4. The acceleration of a falling object due to gravity has been proven to be 9.8 m/s². A scientist drops a cactus four times and measures the acceleration with an accelerometer and gets the following results: 9.79 m/s², 9.81 m/s², 9.80 m/s², and 9.78 m/s². Which of the following accurately describes the measurements?

A. They're both accurate and precise.
B. They're accurate but not precise.
C. They're precise but not accurate.
D. They're neither accurate nor precise.

Correct answer: A

Rationale: The measurements are both close to the actual value (accurate) and consistent with each other (precise). Accuracy refers to how close a measurement is to the true value, and precision refers to the reproducibility or consistency of the measurements. In this case, the measured values are all very close to the actual value of 9.8 m/s², indicating accuracy. Additionally, the measurements are clustered closely together, demonstrating precision. Therefore, the measurements are both accurate and precise, making choice A the correct answer. Choices B, C, and D are incorrect because the measurements exhibit both accuracy and precision, as they are close to the true value and also consistent with each other.

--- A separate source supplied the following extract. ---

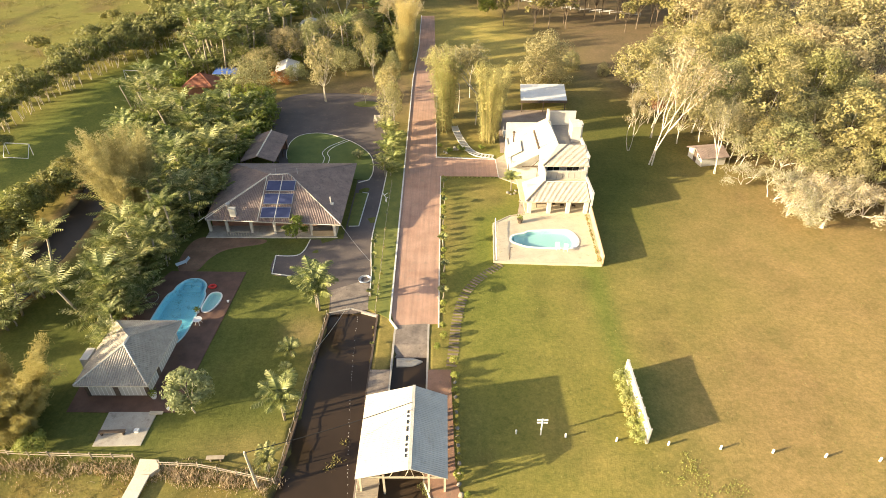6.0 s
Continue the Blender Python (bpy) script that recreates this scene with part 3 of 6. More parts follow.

5. Which of the following factors does NOT affect the rate of dissolution of a solute in a solvent?

A. Temperature
B. Pressure
C. Surface area
D. Particle size

Correct answer: B

Rationale: Pressure does not affect the rate of dissolution of a solute in a solvent. The factors that affect the rate of dissolution include temperature, surface area, and particle size. Temperature generally increases the rate of dissolution by providing more energy for the solute particles to break apart and mix with the solvent. Increasing the surface area of the solute by grinding it into smaller particles or increasing its contact area with the solvent can also speed up dissolution. Similarly, reducing the particle size of the solute can increase the rate of dissolution by providing more surface area for interaction with the solvent. Pressure, however, does not have a significant impact on the dissolution process and is not a factor that influences the rate at which a solute dissolves in a solvent.